Below is a page from the accompanying booklet for the First To Fight Kit 43, Sd.Kfz 251/4 kit, but not with my other FtF Sd.Kfz 251 kits. In Polish the booklet gives vehicle history and information on the kit assembly. Considering the worldwide sales of these model kits, accompanying translation in several other languages would be nice.

For a possible reference, below are some photos of an Sd.Kfz 251/1 Ausf. B conversion I produced years ago using the forward hull parts from the Fujimi Sd.Kfz 251 kit and the rear hull parts and suspension of the ESCI Sd.Kfz 251 Ausf, C kit. I produced this when there were no resin or plastic kits of the Sd.Kfz 251 Ausf. A or Ausf. B that I knew of. The Fujimi model is 1/76-scale in length but approximately 1/72 scale in width so mating it with the 1/72-scale ESCI model is possible. The Fujimi nose is short for 1/72 so it is not a perfect conversion project.

The raw unpainted conversion above, and a mostly-completed gray-primer painted kit below. This is a good view of the corrected passenger bench seats: simple bench seats with gear stowed underneath, and a narrow shelf above the seat for the infantry packs which served as a backrest. In the photo below we can see the single rifles bracketed to the upper side walls. The rear compartment, suspension and long mudguards are from a ESCI Sd.Kfz 251 Ausf. C kit.

Note no visors on the hull side indicating this to be an Ausf, B, and the scratchbuilt handtools. References for the Sd.Kfz 251/1 Ausf. A and B are not as plentiful as for later variants so please forgive any minor inaccuracies.

The completed conversion and rebuild of the Fujimi model.

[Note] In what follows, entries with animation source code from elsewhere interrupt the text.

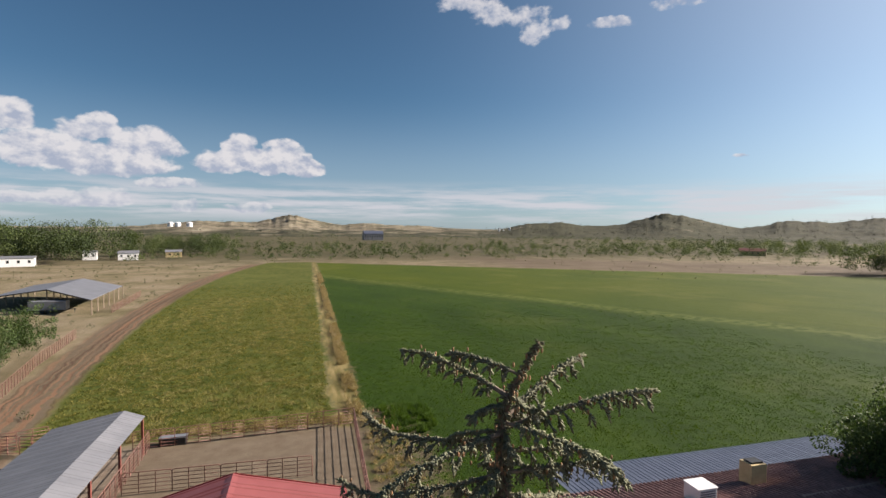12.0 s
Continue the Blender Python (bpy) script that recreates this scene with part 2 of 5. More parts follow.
GALV = surface("grey_metal_roof", [(0.3, (0.1377, 0.1419, 0.1558)), (0.7, (0.1836, 0.1878, 0.2033))], 0.5, 0.5, 0.1, 0.08, 10, 0.02, 30, rand=0.05)
BLUEROOF = surface("blue_grey_metal_roof", [(0.3, (0.06832, 0.08064, 0.115)), (0.7, (0.1047, 0.117, 0.155))], 0.5, 0.4, 0.2, 0.08, 10)
TILE = surface("brown_roof_tile", [(0.3, (0.136, 0.069, 0.0609)), (0.7, (0.216, 0.115, 0.0998))], 1.5, 0.75, 0.0, 0.2, 25, 0.15, 60, rand=0.18, island=0.16)
TILECAP = surface("pale_ridge_tile", [(0.3, (0.204, 0.1232, 0.1008)), (0.7, (0.288, 0.1904, 0.1568))], 2.0, 0.75, 0.0, 0.2, 25, 0.15, 60, rand=0.15, island=0.15)
BRICK = surface("yellow_brick", [(0.25, (0.404, 0.307, 0.154)), (0.6, (0.484, 0.379, 0.201)), (0.8, (0.533, 0.428, 0.251))], 3.0, 0.85, 0.0, 0.15, 60, 0.3, 90, rand=0.10, island=0.10)
MORTAR = surface("mortar", [(0.3, (0.40, 0.35, 0.26)), (0.7, (0.50, 0.44, 0.34))], 3.0, 0.95, 0.0, 0.15, 60, 0.3, 90)
CONCRETE = surface("concrete", [(0.3, (0.272, 0.256, 0.232)), (0.7, (0.368, 0.344, 0.312))], 2.0, 0.9, 0.0, 0.15, 40, 0.3, 70)
FLAG = surface("flagstone", [(0.3, (0.238, 0.196, 0.149)), (0.7, (0.327, 0.274, 0.214))], 1.5, 0.85, 0.0, 0.15, 40, 0.25, 50, rand=0.15)
BARK = surface("spruce_bark", [(0.25, (0.07326, 0.04998, 0.03648)), (0.5, (0.1404, 0.09576, 0.06912)), (0.8, (0.2261, 0.1596, 0.1171))], 5.0, 0.95, 0.0, 0.35, 40, 1.0, 16, stretch=(1, 1, 0.28), dist=0.05)
TWIG = surface("dead_twig", [(0.3, (0.10, 0.075, 0.055)), (0.7, (0.19, 0.15, 0.115))], 5.0, 0.95, 0.0, 0.3, 40)


def needle_material():
    """Blue-grey needles, paler and greener on fresh growth, brown where the inner twigs die back."""
    m = leafy("spruce_needles", [(0.30, (0.118, 0.121, 0.095)), (0.5, (0.166, 0.168, 0.124)), (0.7, (0.220, 0.215, 0.145))], 1.1, 0.10, 0.26, 0.85, through=0.62)
    n = Nodes(m.node_tree)
    b = m.node_tree.nodes["Principled BSDF"]
    col = b.inputs["Base Color"].links[0].from_socket

    def mark(name):
        q = n.add("ShaderNodeAttribute")
        q.attribute_name = name
        return q.outputs["Fac"]
    col = n.mix(mark("young"), col, (0.225, 0.245, 0.137))
    col = n.mix(n.m("MULTIPLY", mark("dead"), 0.75), col, (0.120, 0.092, 0.060))
    f = n.m("ADD", 0.85, n.m("MULTIPLY", mark("tone"), 0.30))
    col = n.mix(1.0, col, n.vec(f, f, f), "MULTIPLY")
    n.put(b.inputs["Base Color"], col)
    b.inputs["Specular IOR Level"].default_value = 0.12
    for q in m.node_tree.nodes:
        if q.bl_idname == "ShaderNodeBsdfTranslucent":
            n.put(q.inputs[0], n.mix(1.0, col, (1.15, 1.1, 0.6), "MULTIPLY"))
    return m


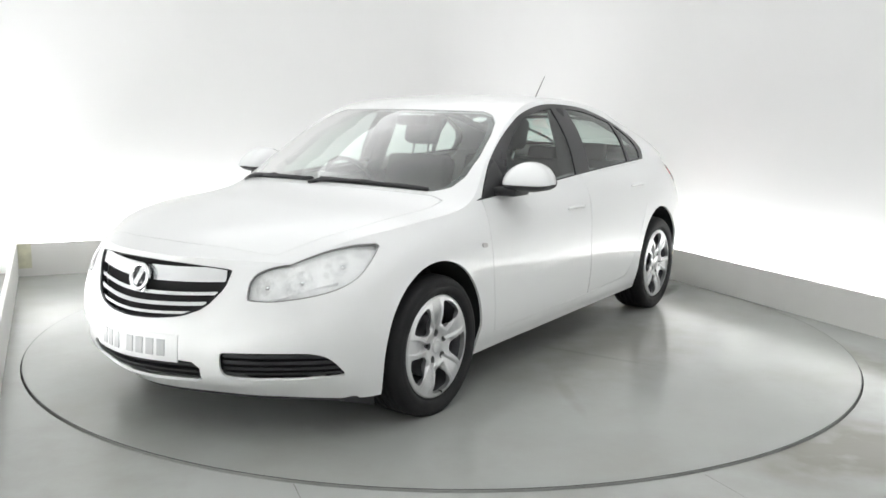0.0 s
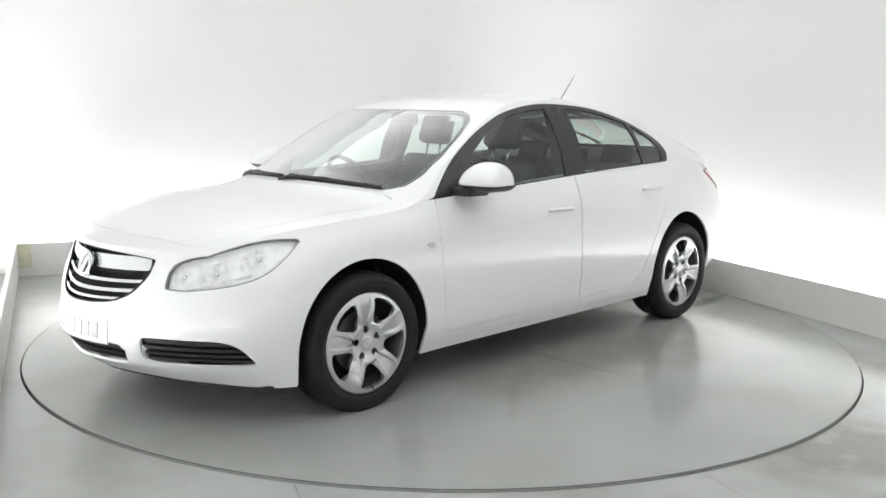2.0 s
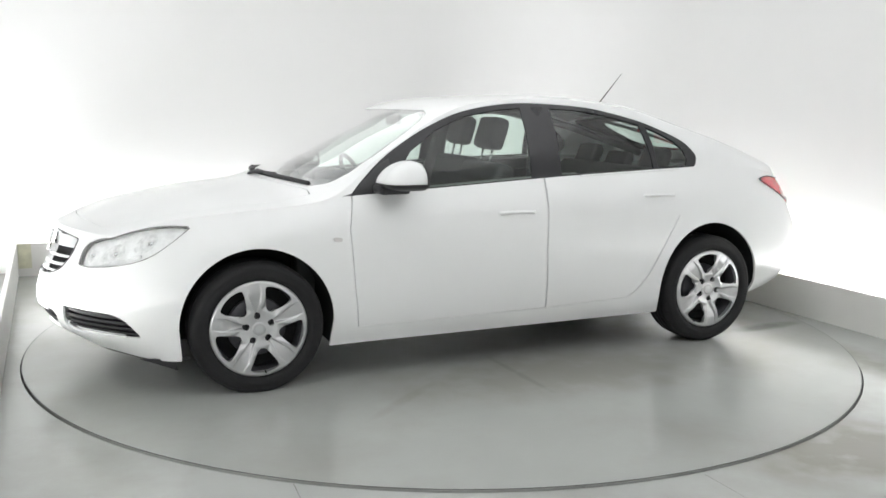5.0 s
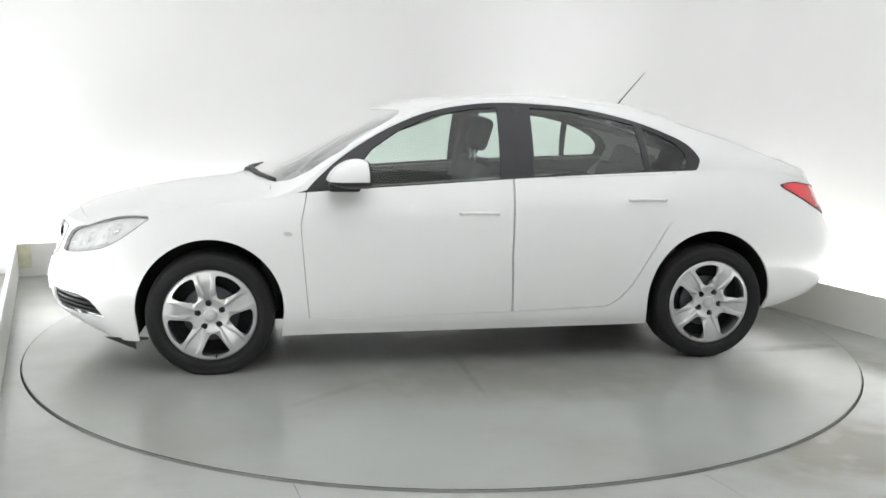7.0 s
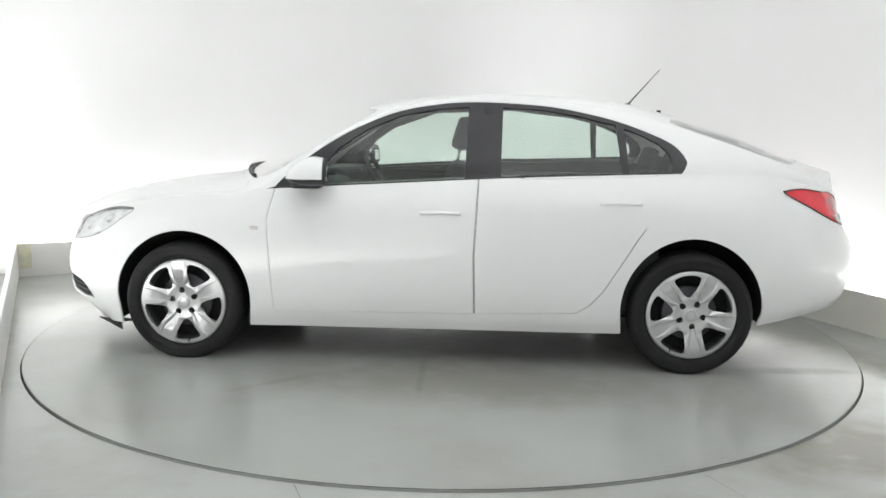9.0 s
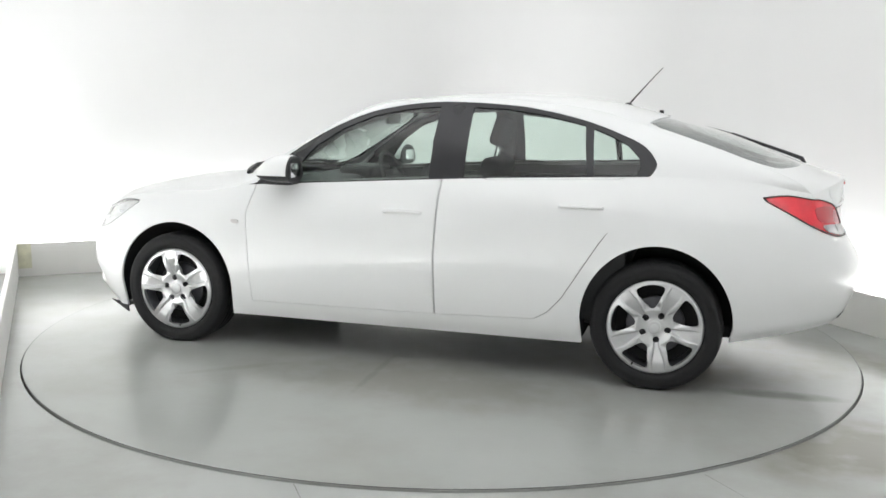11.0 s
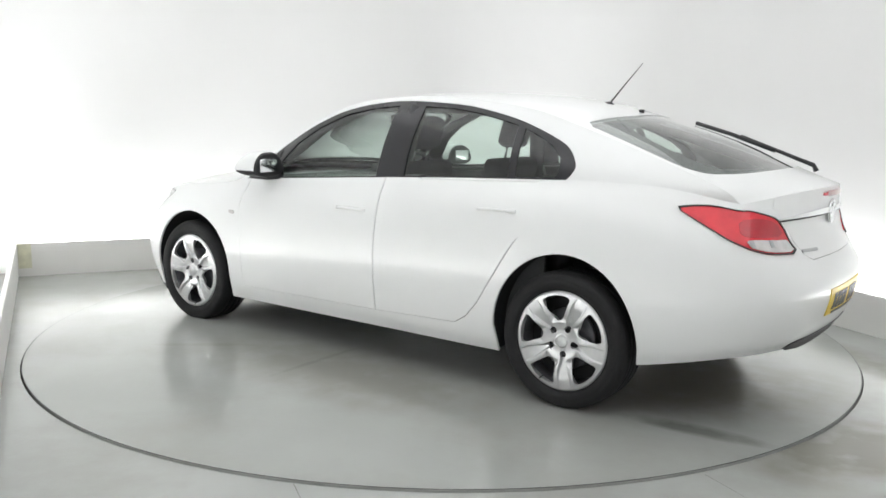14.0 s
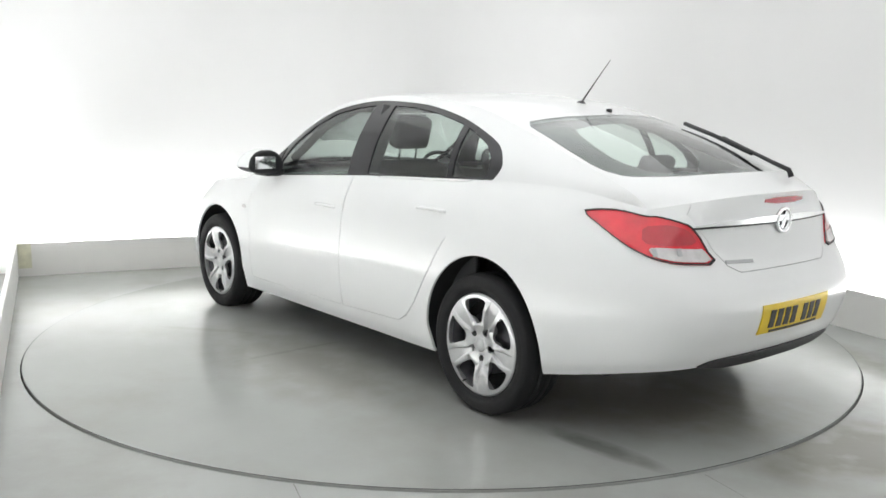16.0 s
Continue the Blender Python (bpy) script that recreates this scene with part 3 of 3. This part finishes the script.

[1] Panzer Tracts No.15-2: mittlerer Schuetzenpanzerwagen Ausf. A to C, 1939 to 1942, by Thomas Jentz & Hilary Doyle. This is a companion book to Panzer Tracts No. 15-3, and both books expand on and have replaced Panzer Tracts No. 15.
[2] Schutenpanzerwagen, War Horse of the Panzer Grenadiers, by Horst Scheibert (1992), Schiffer Military History. An inexpensive softcover with period photos and coverage of the Sd.Kfz 251 and its smaller cousin the Sd.Kfz. 250.
[3] wikipedia
[4] wikipedia
[5] panzerworld.com
[6] The (HANOMAG) Sd. Kfz. 251 website, by Piet van Hees (formerly located at http://www.geocities.com/MotorCity/Pit/3515/251/index.htm). This excellent website is dedicated to the Sd.Kfz. 251 halftrack. [According to Jentz & Doyle, 'Hanomag' was never an official or slang term for the 251, but apparently is a post war term based on one of the many manufacturers of this vehicle.]